When Marine Lt. Col. Bill Mullen showed up at the city council meeting here Tuesday, everyone wanted a piece of him. There was the sheikh who wants to open a school, the judge who wants the colonel to be at the jail when several inmates are freed, and the Iraqi who just wants a burned-out trash bin removed from his neighborhood.

As insurgent violence continues to decrease in Iraq's Sunni-dominated Anbar Province – an improvement that President Bush heralded in his visit to Al Asad Air Base Monday as one sign of progress in the war – the conversation is shifting in Anbar. Where sheikhs and tribal leaders once only asked the US to protect them from Sunni extremists, now they want to know how to get their streets cleaned and where to buy generators.

"Security dominated everything, and we weren't able to get anything done," says Colonel Mullen, battalion commander here.

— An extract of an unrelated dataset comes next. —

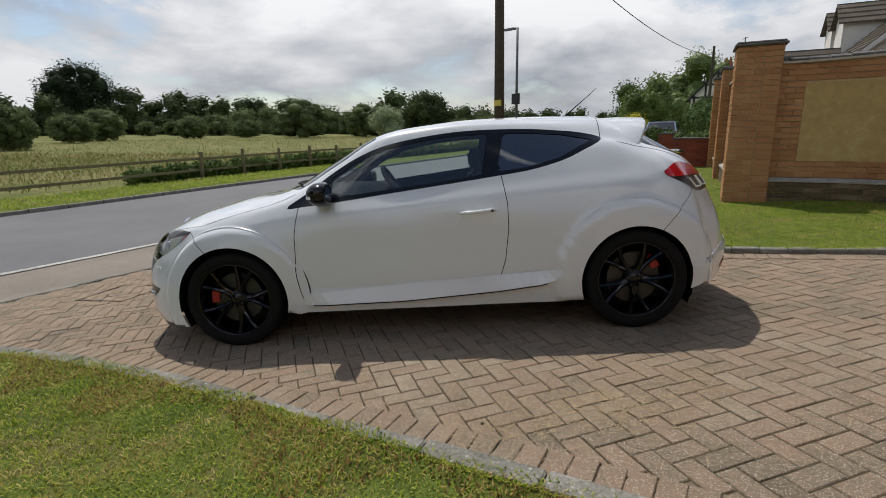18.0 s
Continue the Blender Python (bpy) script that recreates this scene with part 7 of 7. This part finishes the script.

It's been six months since the so-called Anbar Awakening, when Sunni sheikhs joined US Marines in the fight against Al Qaeda in Iraq. Sunni extremists may still have a presence here, but US military officials say that with the help of the expanding Iraqi security forces, they've driven most of what remains of Al Qaeda from the urban areas.

Violence has stayed down, dropping from 2,000 attacks in March to about 450 last month – as the number of Iraqi security forces has increased, from around 24,000 this spring to nearly 40,000 today.

The changes here have allowed provincial and local governments to get established over the past few months, US officials here say. And now, true to the tribal culture that permeates Iraqi society, Sunni sheikhs here want to create a relationship of true patronage with what they consider to be the biggest and most powerful tribe here: the Marines of Anbar Province.

New strategy for spending US money

Much of the local population here has always wanted the US to give them handouts, but it's different now, American officials say. Over the past few years, the strategy here was to clear an area of danger and then swoop down with reconstruction projects in an attempt to win over the populace. That was because Anbar was still dangerous, still peppered with Al Qaeda and other Sunni extremists. The US would see a project finished, only to be destroyed.

Now, say Marine officials, they'll only spend money on a project that tribal sheikhs want only if those sheikhs get buy-in from the local and provincial governments that will ultimately own and maintain it.